Friday was a complete nightmare. Woke up Friday 5am to a thunderstorm. We only packed a tarp and sleeping bags (no tent) because you have to travel light. We made a makeshift tent from the tarp and huddled in it for one hour. We started trekking again at about 6:15 am when it was only drizzling. Now we had to make it to checkpoint 7 then basecamp, which ended up being the biggest nightmare. Let's just say from 6am we were hoping to make it back to basecamp by 3pm Friday, this would not be remotely close.
note: you only have a map and compass. No guides, GPS is not allowed and you really need someone with serious orienting / topography map reading skills. We found out even with the master's team, who are serious expert mountain hikers that when the fog is out, you can end up anywhere, as you can see in one of the pictures.

This was probably the hardest leg of the mountain climbing. You ended up about 2800 meters high, literally balancing on slippery rocks after the rain and nothing but a steep fall on either side. There were times you truly were holding for life.
We took two major wrong turns which caused us about a 6-7 hour delay. One was due to two paths had the same markings. About 2 to 3 teams that were behind us also made the same mistake. Then another wrong turn since the fog was covering up the mountain ridges and you can't tell where you remotely are. We thought we found the checkpoint but it ended up being a master's team realizing they made a mistake. This was bad because now we ran out of water. Chris, Carol, and I hiked down to a side of a mountain and literally dug out a small little stream to fill up on water. We were drinking anything we can find. We found another team that was lost and we stuck together but there was a point we literally waited until the fog to clear for a little bit. Once it did, we were able to point out the correct ridge to go on.

Finally made it to checkpoint 7 after close to 11 hrs trying to find it. We were not out of the woods yet (literally). From checkpoint 7 you had to make it to base camp which was approximately another 5-6 hours. You had to descend without any markings through the woods trying to find your way out. We did not stop because we knew if we did not get out of the woods by night we would be in a bad situation. Let's just say it was raining and descending on slipperly grass and blueberry bushes, you ended up with a blueberry butt right away. Lot of falling and a lot of strain on your feet and knees. Luckily we barely spotted a clearing made it out of the woods to find an old logging trail to the main road. We made it back to base camp at 11 pm Friday night. We were one of the last teams to make it back. Many teams already quit due to being seriuosly lost and exhaustion.
Saturday morning 5:30 am. Yes, I wanted to cry. We got up to start the Canyoning, Caving, Rappelling and Rafting portion. It was raining and cold. The first event we went to was the Canyoning, because it was raining, the river was waist high at certain points and of course we had to walk through it. Cold and soaking wet.

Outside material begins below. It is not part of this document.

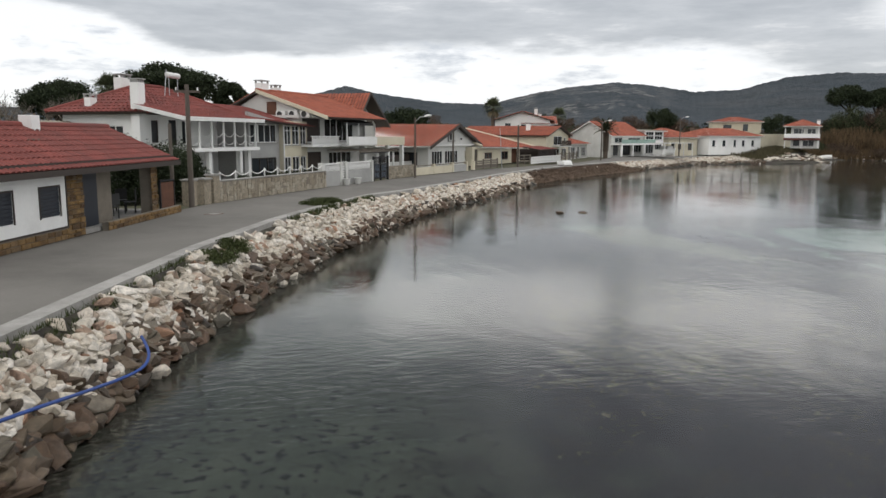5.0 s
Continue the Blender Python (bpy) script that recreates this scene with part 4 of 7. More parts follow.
# ---------------------------------------------------------------- low white house with stone piers
def house_low():
    h = thing("house", frame_at(-4.6, 35.2, 4.1, 12.4), "single-storey white house with ochre stone piers and dark red tiled roof", "house")
    E, D, RY, RZ, B = 2.30, 4.8, 2.4, 3.36, 2.98
    sh = Shape()
    cell_wall(sh, "x", 0.8, 5.0, 0.0, E, 0.0, 0.22, [(1.25, 2.25, 0.78, 1.66), (3.55, 4.6, 0.78, 1.66)])
    part("front_wall", sh, M_WHITE, h)
    part("pier_wall", Shape().box(-0.0, 0.0, 0, 0.8, 0.22, E), M_MORTAR, h)
    part("pier_wall", Shape().box(5.0, 0.0, 0, 6.0, 0.22, E), M_MORTAR, h)
    side = Shape()
    cell_wall(side, "y", 0.22, D, 0, E, 0.0, 0.22, [(0.65, 1.6, 0.0, 1.72), (3.3, 3.9, 1.2, 1.75), (3.35, 3.75, 0.35, 0.55)])
    side.side_poly([(0.0, E), (D, E), (D, B), (RY, RZ - 0.1)], 0.0, 0.22)
    part("side_wall", side, M_WHITE, h)
    back = Shape().box(0, D - 0.22, 0, 8.6, D, B)
    back.box(5.8, 1.6, 0, 8.6, 1.82, E)
    back.box(8.4, 1.6, 0, 8.6, D, E)
    back.side_poly([(0.0, E), (D, E), (D, B), (RY, RZ - 0.1)], 12.1, 12.3)
    part("rear_wall", back, M_WHITE, h)
    part("pier", Shape().box(7.55, 0.35, 0, 8.6, 0.6, E), M_MORTAR, h)
    for a0, a1, z0, z1, y, sd in ((0.0, 0.8, 0.0, E, 0.0, 3), (5.0, 6.0, 0.0, E, 0.0, 4), (0.8, 5.0, 0.0, 0.36, -0.004, 5)):
        stone_face(h, a0, a1, z0, z1, y, sd)
    stone_face(h, 0.0, 0.35, 0.0, E, 0.0, 8, axis="y", single=False)
    stone_face(h, 4.2, 4.8, 0.0, B, 0.0, 9, axis="y", single=False)
    # dark border of the plaster field
    b = Shape()
    b.box(0.80, -0.03, 0.36, 0.84, 0.0, E - 0.05).box(4.96, -0.03, 0.36, 5.0, 0.0, E - 0.05).box(0.8, -0.035, 0.36, 5.0, 0.0, 0.41)
    part("trim", b, M_DARKWOOD, h)
    for a0, a1 in ((1.25, 2.25), (3.55, 4.6)):
        shutter(h, "x", a0, a1, 0.78, 1.66, 0.0)
    shutter(h, "y", 0.65, 1.6, 0.0, 1.72, 0.0, name="garage_shutter")
    window(h, "y", 3.3, 3.9, 1.2, 1.75, 0.0, 1, 1, M_DARKWOOD, sill=False)
    window(h, "y", 3.35, 3.75, 0.35, 0.55, 0.0, 1, 1, M_DARKWOOD, sill=False)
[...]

Not to make it worse but after that we went caving, which inside the cave, felt like 40 deg farenheit, now, I was really really cold. Coming outside after Caving felt like a sauna (even though it was still cold outside). Rapelling was pretty cool, you actually had to zip-line across from one mountain top to another mountain top then rappell. Yes, that is me rappelling right into the cold river.

Rafting, we had to build our own raft (out of 4 inner-tubes , 5 pieces of wood and 6 pieces of string) and row for 3 kilometers, at least the sun was out for awhile.

Biking, the last event, 80 kilometers. We gave it our best shot but in the end, this is where we were taken down. I believe that this was even harder than the hiking portion.
  • Thank you to our support team as well, making sure we were set for our journey.
  • Finally - thanks to all financial supporters donating to my organization.

Thursday, August 2, 2007

Hungarian Headlines

Newspaper from Satu Mare about the English Camp
(can't translate from Hungarian - hopefully it's a nice write-up)



Other Newspaper from Satu Mare







Town Criers still exist. (Might need to hire one myself)


Little magic to start the camp...


Distributing the birthday cake they made for me. I think the girl was just trying to eat it.


Thermal pool (medium temp. there was a cold and a really hot thermal pool as well).